Improving VTE Identification through Adaptive NLP Model Selection and Clinical Expert Rule-based Classifier from Radiology Reports
This work addresses the challenge of limited labeled data and report complexity for clinicians and researchers in cardiovascular care, representing a strong specific gain rather than a foundational advancement.
The study tackled the problem of accurately identifying Venous Thromboembolism (VTE) from unstructured radiology reports by proposing a novel combination of deep learning methods, data augmentation, adaptive NLP model selection, and a clinical expert rule-based classifier, achieving 97% accuracy and F1 score for DVT and 98.3% accuracy and 98.4% F1 score for PE.
Rapid and accurate identification of Venous thromboembolism (VTE), a severe cardiovascular condition including deep vein thrombosis (DVT) and pulmonary embolism (PE), is important for effective treatment. Leveraging Natural Language Processing (NLP) on radiology reports, automated methods have shown promising advancements in identifying VTE events from retrospective data cohorts or aiding clinical experts in identifying VTE events from radiology reports.
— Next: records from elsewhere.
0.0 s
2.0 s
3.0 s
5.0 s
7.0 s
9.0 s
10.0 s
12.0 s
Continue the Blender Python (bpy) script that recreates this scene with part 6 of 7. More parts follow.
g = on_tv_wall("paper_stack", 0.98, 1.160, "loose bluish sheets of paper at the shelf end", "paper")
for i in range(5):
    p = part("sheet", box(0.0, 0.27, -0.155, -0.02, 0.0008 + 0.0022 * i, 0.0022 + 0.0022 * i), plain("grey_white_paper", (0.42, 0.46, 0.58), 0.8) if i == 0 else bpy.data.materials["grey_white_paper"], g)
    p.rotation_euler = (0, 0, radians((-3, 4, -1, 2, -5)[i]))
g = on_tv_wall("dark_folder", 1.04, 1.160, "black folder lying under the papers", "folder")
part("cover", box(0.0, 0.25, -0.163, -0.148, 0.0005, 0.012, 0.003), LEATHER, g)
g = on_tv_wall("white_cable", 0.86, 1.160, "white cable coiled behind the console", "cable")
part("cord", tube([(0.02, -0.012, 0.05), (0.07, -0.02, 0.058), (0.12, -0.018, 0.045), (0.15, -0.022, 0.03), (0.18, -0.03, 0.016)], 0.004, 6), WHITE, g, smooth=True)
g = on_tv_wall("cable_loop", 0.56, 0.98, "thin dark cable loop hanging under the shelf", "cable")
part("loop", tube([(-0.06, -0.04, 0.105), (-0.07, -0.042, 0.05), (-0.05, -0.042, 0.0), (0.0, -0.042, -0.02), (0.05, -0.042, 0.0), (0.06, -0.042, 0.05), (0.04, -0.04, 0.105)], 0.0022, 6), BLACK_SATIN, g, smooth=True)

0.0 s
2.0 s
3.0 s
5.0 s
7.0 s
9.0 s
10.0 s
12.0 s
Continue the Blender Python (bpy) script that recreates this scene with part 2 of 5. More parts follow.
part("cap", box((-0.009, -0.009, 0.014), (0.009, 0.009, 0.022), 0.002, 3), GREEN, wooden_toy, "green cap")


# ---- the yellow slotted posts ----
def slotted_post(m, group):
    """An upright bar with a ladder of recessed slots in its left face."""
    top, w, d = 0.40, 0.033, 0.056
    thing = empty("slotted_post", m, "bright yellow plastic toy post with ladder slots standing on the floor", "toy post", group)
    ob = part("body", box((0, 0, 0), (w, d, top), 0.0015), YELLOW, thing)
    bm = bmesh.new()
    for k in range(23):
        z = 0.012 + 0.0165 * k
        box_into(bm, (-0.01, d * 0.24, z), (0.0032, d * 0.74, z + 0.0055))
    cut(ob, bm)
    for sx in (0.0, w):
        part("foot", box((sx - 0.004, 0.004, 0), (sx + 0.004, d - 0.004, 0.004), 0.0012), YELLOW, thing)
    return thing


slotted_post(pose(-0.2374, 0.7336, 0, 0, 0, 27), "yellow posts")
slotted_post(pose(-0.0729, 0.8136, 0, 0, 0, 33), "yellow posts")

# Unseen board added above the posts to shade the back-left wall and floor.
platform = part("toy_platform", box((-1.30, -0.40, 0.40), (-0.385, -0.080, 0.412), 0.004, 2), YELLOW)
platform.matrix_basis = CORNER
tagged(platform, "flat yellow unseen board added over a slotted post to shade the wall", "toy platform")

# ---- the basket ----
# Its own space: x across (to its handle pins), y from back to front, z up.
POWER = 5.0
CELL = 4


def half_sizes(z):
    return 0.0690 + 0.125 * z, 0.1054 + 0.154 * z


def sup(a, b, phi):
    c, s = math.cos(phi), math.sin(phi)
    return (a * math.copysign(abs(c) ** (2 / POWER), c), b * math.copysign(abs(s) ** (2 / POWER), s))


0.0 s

However, effectively training Deep Learning (DL) and the NLP models is challenging due to limited labeled medical text data, the complexity and heterogeneity of radiology reports, and data imbalance. This study proposes novel method combinations of DL methods, along with data augmentation, adaptive pre-trained NLP model selection, and a clinical expert NLP rule-based classifier, to improve the accuracy of VTE identification in unstructured (free-text) radiology reports. Our experimental results demonstrate the model's efficacy, achieving an impressive 97\% accuracy and 97\% F1 score in predicting DVT, and an outstanding 98.3\% accuracy and 98.4\% F1 score in predicting PE. These findings emphasize the model's robustness and its potential to significantly contribute to VTE research.